Le Corbusier, Mies van der Rohe, James Stirling and Sir Owen Williams were just some of the masters who constructed an ethic of functionality based on pure forms and bare materials.
The term became established in the ‘50s thanks to English architects Alison and Peter Smithson and became iconic with the essay by Reyner Banham “The New Brutalism: Ethic or Aesthetic?” (1966), in which he claimed that Brutalism was not just an aesthetic current but rather a moral stance.
It was a form of “truth telling” through materials such as béton brut, or bare concrete, steel, stone and glass.
Matter, light, comfort: the gentle power of the new Brutalism
Brutalist interior design for 2026 embraces a soft tactility, where concrete appears velvety, stone regains a vibrant porosity, and metal loses its shine in favour of warm, matt surface patinas.
Matter is still central, but it dialogues with voids and transparencies.
Surfaces are solid but softened by velvety textures, powdery shades and light that interweaves with matter to create a quiet intensity, in which every surface expresses the work of the hands or mind that shaped it.
In other words, the gentle strength of contemporary Soft Brutalism rejects monumental massiveness and rediscovers the beauty of flaws and the marks left on matter by people and the passage of time.
Soft Brutalism and Primitive Nature: a new material humanism
Soft Brutalism and Primitive Nature converge in a new architectural design poetic: a material humanism that celebrates the life of matter and its ability to create wellbeing.
As Ilaria Pizzoferrato, Image Consulting & Trend Forecasting, comments, the new Gentle Brutalism is an evolution of biophilia: “Simplicity of lines and purity of matter, but with extremely stylish details.

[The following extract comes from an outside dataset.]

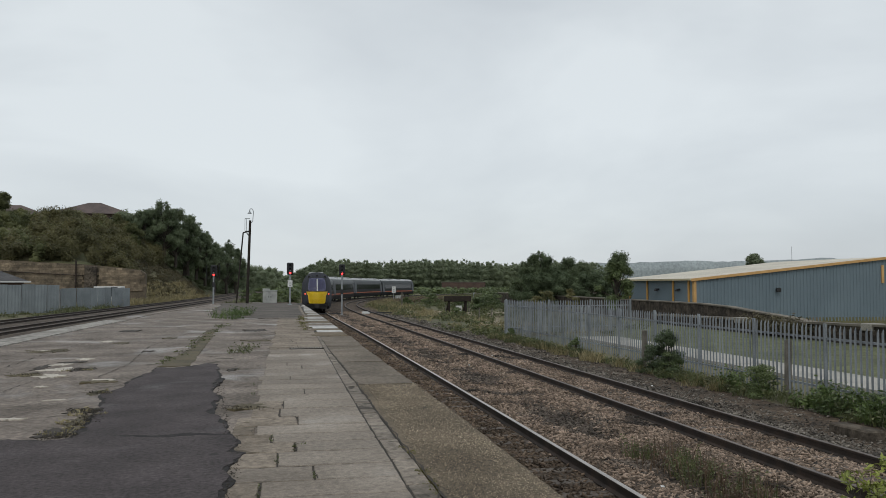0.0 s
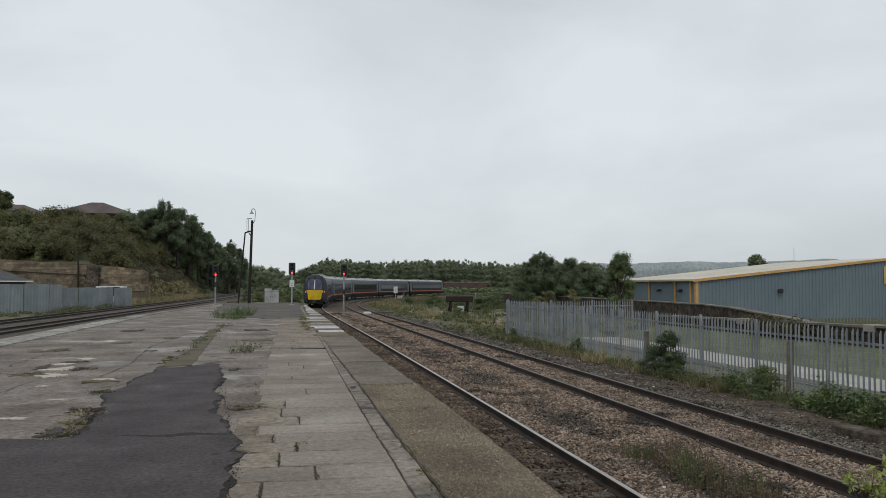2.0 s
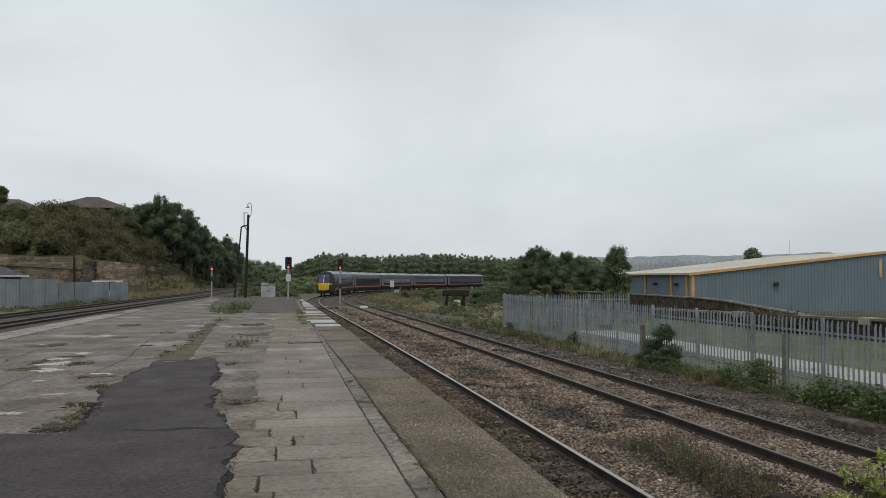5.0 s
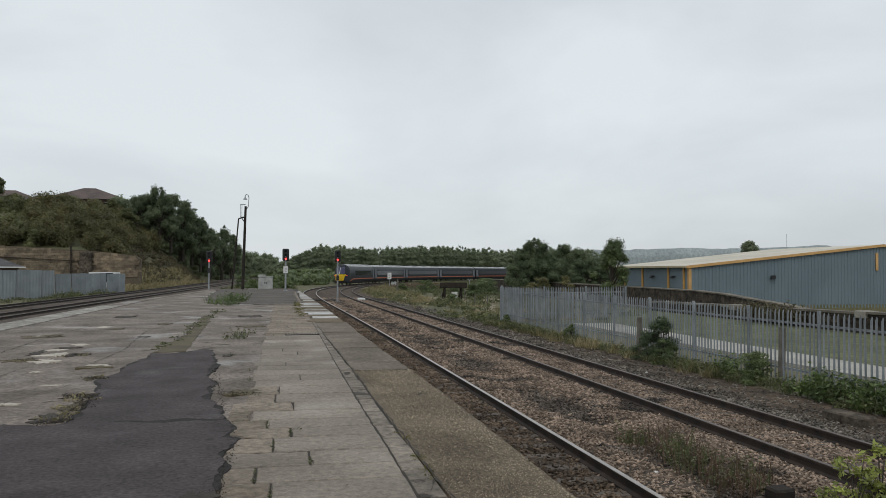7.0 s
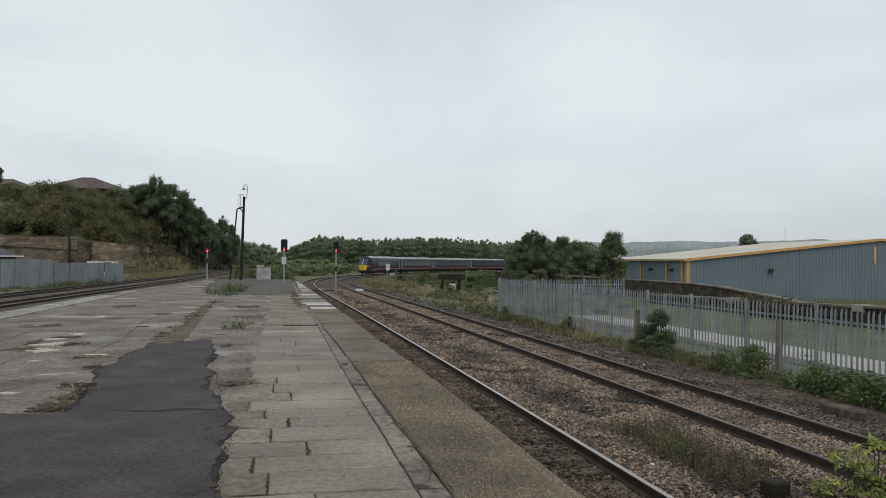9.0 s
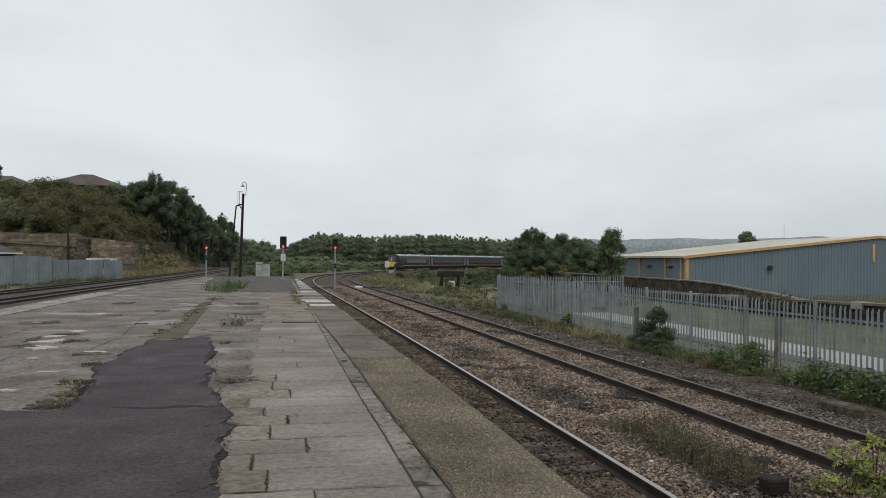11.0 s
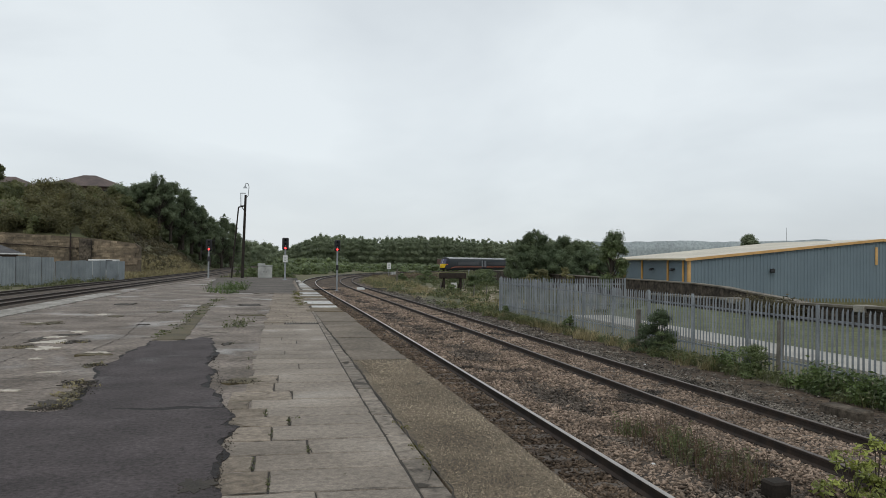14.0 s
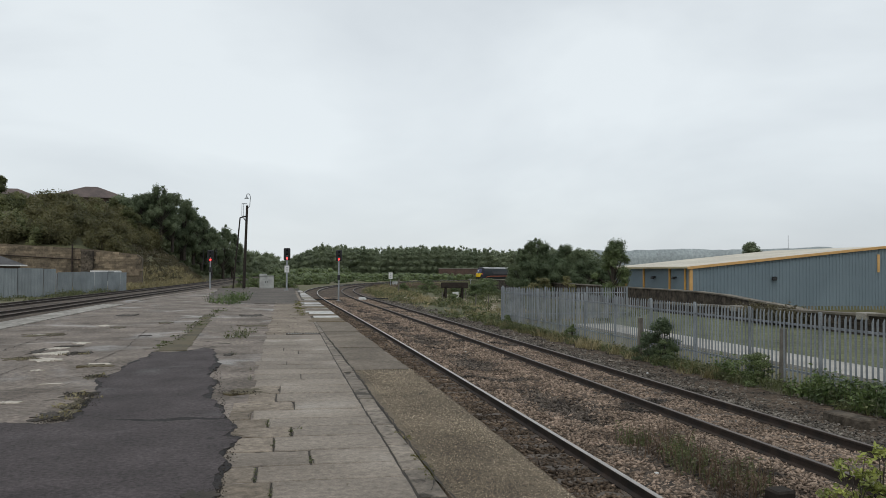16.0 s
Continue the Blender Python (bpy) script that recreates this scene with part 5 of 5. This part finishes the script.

It’s a hybrid between purity and sophistication, where concrete, stone, metals and glass combine with warm, tactile surfaces.”
Effects achieved with contrasts: béton brut and steel are softened alongside wood, copper and glass, while colour schemes are inspired by mineral hues like white, beige, taupe and ecru.
Instead of being static, matter is continually transformed: rough, matt, vibrant, constantly mutating in the light.
In this context, materials like concrete-effect stoneware provide the perfect blend of style and function.
Tough, exquisite and authentic, Fap ceramiche porcelain stoneware surfaces reinterpret the character of concrete with a soft feel and appearance ideal for contemporary interiors.
Similarly, the new Materia Eclettica collection by Fap ceramiche embodies the sensory, biophilic spirit of Soft Brutalism: uneven textures, neutral colours and surfaces that dialogue with the light.
Materia Eclettica provides a perception of harmony, reconciling solids and voids, form and comfort following the guiding rule of the latest industrial style, in which structure becomes aesthetic and functionality is transformed into emotion.
Matter takes on the appearance of a strong, dense, dry conglomerate. The consistency of every single pebble and fragment set into the stoneware is perceptible to the fingertips thanks to the true touch treatment, and changes visually with the colour variations that soften the surfaces’ brutalist and biophilic character.